Quando la guerra colpisce anche l’agricoltura. Gli effetti dei conflitti in corso pesano sulle popolazioni e sul futuro della produzione alimentare
Che l’agricoltura sia diventata nuovamente un elemento strategico nello scacchiere internazionale è ormai cosa nota
Le guerre appena oltre i confini dell’Europa colpiscono anche l’agricoltura e le minime possibilità di sostentamento delle popolazioni coinvolte. Ed è la storia che si ripete drammaticamente, tanto da far pensare quanto poco l’umanità abbia imparato dalle guerre passate. Tornare anche a questi effetti dei conflitti in corso, è cosa doverosa per capire bene la situazione in cui si trova tanta parte dell’umanità all’inizio del 2025.

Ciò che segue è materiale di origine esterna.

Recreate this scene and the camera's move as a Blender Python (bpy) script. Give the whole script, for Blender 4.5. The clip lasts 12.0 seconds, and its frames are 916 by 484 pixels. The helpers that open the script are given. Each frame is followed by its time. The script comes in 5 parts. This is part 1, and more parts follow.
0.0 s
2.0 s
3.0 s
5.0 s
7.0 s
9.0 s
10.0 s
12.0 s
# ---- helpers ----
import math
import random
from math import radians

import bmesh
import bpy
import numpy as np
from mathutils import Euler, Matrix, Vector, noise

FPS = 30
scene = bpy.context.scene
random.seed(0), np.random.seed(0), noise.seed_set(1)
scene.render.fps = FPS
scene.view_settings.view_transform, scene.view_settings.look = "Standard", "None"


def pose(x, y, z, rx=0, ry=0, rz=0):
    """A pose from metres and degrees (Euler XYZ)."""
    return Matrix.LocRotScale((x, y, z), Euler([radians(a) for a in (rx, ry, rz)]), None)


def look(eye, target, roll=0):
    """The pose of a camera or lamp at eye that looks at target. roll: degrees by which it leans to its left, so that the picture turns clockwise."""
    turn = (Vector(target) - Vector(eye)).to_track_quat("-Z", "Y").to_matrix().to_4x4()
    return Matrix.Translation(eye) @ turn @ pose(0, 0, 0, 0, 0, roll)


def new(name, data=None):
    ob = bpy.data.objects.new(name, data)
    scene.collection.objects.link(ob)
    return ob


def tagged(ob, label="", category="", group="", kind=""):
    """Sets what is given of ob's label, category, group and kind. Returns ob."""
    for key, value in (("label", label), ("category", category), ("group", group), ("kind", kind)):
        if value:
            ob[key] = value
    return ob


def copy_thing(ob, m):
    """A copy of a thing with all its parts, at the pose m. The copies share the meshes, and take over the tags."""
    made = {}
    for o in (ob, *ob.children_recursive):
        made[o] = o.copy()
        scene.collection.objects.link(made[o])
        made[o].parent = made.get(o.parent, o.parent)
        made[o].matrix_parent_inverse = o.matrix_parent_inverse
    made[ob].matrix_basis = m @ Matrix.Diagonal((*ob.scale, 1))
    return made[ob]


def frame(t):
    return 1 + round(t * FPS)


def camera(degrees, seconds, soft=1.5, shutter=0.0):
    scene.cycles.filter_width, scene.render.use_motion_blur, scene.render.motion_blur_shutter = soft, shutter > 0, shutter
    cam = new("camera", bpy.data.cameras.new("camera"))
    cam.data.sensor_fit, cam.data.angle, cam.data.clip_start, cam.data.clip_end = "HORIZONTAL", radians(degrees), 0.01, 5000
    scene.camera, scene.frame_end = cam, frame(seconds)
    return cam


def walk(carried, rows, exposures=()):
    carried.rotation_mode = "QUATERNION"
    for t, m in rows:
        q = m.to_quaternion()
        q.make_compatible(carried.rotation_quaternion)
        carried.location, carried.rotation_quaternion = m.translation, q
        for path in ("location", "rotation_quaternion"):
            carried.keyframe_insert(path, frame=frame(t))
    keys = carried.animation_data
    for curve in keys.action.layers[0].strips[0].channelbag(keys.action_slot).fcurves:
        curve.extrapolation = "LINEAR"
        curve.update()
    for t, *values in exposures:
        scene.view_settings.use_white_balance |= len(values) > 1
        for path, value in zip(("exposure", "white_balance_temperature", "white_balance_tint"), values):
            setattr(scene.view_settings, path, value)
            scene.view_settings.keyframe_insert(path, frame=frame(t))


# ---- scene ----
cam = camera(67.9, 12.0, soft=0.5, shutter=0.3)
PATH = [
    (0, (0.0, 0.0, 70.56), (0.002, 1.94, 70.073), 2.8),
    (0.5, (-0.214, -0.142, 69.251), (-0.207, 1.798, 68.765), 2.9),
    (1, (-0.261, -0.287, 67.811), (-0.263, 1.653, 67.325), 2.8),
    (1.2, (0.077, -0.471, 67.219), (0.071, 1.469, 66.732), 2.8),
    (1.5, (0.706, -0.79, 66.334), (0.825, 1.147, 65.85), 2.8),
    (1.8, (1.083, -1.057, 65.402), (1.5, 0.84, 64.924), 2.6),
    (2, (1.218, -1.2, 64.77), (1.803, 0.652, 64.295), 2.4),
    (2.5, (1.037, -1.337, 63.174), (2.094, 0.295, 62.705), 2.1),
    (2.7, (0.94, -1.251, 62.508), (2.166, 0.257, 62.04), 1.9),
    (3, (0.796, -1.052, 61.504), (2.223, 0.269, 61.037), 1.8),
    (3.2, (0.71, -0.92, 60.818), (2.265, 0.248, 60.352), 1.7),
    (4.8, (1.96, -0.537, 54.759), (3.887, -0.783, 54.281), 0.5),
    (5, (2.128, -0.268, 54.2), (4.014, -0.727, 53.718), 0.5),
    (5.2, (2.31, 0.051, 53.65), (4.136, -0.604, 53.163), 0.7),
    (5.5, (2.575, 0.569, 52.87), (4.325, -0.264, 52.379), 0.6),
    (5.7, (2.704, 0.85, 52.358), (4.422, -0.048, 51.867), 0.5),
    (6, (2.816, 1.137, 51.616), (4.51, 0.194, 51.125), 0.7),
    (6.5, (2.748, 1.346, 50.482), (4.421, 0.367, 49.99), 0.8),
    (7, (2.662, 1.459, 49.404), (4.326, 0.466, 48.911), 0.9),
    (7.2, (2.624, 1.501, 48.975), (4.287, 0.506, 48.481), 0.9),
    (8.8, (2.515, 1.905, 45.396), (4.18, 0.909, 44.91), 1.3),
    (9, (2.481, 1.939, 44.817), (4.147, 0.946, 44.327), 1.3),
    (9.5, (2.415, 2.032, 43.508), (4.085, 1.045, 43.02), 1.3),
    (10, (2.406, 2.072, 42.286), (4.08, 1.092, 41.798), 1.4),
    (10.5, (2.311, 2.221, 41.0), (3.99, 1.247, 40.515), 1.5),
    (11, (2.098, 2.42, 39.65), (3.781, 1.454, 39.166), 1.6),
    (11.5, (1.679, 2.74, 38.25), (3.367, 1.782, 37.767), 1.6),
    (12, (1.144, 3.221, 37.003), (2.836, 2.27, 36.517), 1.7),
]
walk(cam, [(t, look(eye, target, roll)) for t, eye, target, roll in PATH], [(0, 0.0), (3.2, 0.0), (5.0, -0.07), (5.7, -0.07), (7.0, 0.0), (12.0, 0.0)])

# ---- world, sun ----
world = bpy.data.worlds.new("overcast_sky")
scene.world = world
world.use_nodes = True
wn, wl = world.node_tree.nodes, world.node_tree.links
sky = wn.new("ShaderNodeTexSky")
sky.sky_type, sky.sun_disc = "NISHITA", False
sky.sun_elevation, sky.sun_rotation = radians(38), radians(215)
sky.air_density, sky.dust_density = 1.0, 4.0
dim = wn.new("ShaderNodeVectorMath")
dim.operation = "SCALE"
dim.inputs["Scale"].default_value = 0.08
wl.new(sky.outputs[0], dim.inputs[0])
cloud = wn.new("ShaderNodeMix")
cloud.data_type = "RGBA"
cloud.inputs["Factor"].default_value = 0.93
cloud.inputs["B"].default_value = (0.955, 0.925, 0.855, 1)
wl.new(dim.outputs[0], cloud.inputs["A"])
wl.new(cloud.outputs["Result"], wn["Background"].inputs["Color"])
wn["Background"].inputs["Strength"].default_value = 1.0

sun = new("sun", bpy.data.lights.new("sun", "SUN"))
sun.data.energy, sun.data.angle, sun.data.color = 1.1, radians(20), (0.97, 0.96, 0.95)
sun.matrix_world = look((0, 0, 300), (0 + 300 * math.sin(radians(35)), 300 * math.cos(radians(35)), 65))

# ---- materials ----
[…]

Tra analisi di settore e cronache, i dati su cui ragionare non mancano. L’Ispi (l’Istituto per gli studi di politica internazionale) ha recentemente pubblicato una nota in cui viene spiegato chiaramente: “L’invasione russa dell’Ucraina ha causato il più grande aumento dell’insicurezza alimentare globale legata a questioni militari dall’inizio della Seconda Guerra Mondiale”. Un evento che ha portato a due conseguenze tra tante. Da una parte, il rischio di veder aumentare i livelli di malnutrizione in molti Paesi che del grano ucraino erano e sono dipendenti e, dall’altra, la riduzione dei prezzi pagati ai produttori ucraini ancora in attività oltre che l’aumento di quelli pagati dai consumatori un po’ in tutto il mondo. Ancora Ispi ha ricordato che ulteriori elementi di instabilità sono stati introdotti nei commerci alimentari internazionali dalla crisi nel Mar Rosso. Una condizione complessa, che si è aggravata con il conflitto tra Israele e Hamas che sta avvenendo in una delle aree agricole più prospere dell’intera regione. Secondo la Banca Mondiale, nel 2021 la superficie agricola in Israele era pari al 29,74% del territorio, ma oltre il 30% dei terreni agricoli si trova in zona di guerra.
Che l’agricoltura sia diventata nuovamente un elemento strategico nello scacchiere internazionale è ormai cosa nota. Tanto che, per esempio, la Cina da tempo sta ponendo una grande attenzione alla propria sicurezza alimentare, soprattutto tenendo conto che – come ha fatto notare ancora l’Ispi – dagli Usa dipende circa il 30% del fabbisogno cinese di semi oleosi. Ma gli stessi Stati Uniti sono alle prese con un periodo difficile per le produzioni agricole con la perdita di decine di migliaia di aziende agricole e la diminuzione delle esportazioni di grano.
Guerra che impatta pesantemente sulle economie agricole di tutto il mondo, dunque. E sulle condizioni stesse della produzione agricola, tra strutture distrutte e campi costellati di mine. Una condizione, a ben vedere, che si ripete nel tempo. Per capire, basta ricordare che al termine della Seconda Guerra Mondiale, solo in Italia, circa 750mila ettari di terreni agricoli erano campi minati o bombardati e che mancava tutto: dalle macchine ai fertilizzanti, dai fitofarmaci agli animali da allevamento. Allora però ci fu il Piano Marshall, un’operazione imponente oggi probabilmente non più attuabile, anche se gli aiuti alimentari non mancano.
Ed è questo un altro segnale degli effetti delle guerre contemporanee. A Gaza, in questi ultimi giorni si è chiuso il secondo ciclo di donazioni da parte delle aziende agricole del nostro paese. Il programma “Food for Gaza” promosso dal Ministero degli Affari esteri e della Cooperazione internazionale, con la collaborazione dell’Onu, della Croce Rossa, della Mezzaluna Rossa e World Food Program, ha raccolto decine e decine di tonnellate di alimenti. Un’operazione alla quale hanno partecipato tra gli altri le organizzazioni agricole come Coldiretti, Confagricoltura e Cia insieme a Filiera Italia. I prodotti sono stati inviati ad Amman, in Giordania, per essere poi distribuiti nella Striscia con il supporto degli operatori umanitari. L’obiettivo? Far fronte alla mancanza di prodotti alimentari e rispondere ai bisogni più immediati della popolazione palestinese, offrendo al contempo anche una disponibilità logistica per la loro raccolta. Ma – viene spiegato in una nota dei coltivatori diretti – l’intento è di dare continuità al sostegno e, quando le condizioni lo renderanno possibile, contribuire alla ricostruzione del settore agroalimentare della Striscia. Già, la ricostruzione in Palestina e Israele così come in Ucraina. Una fase in cui pure l’agricoltura dovrà essere coinvolta. Una fase che dovrà togliere le bombe dai campi per dare nuovamente spazio ai semi e agli alberi da frutto.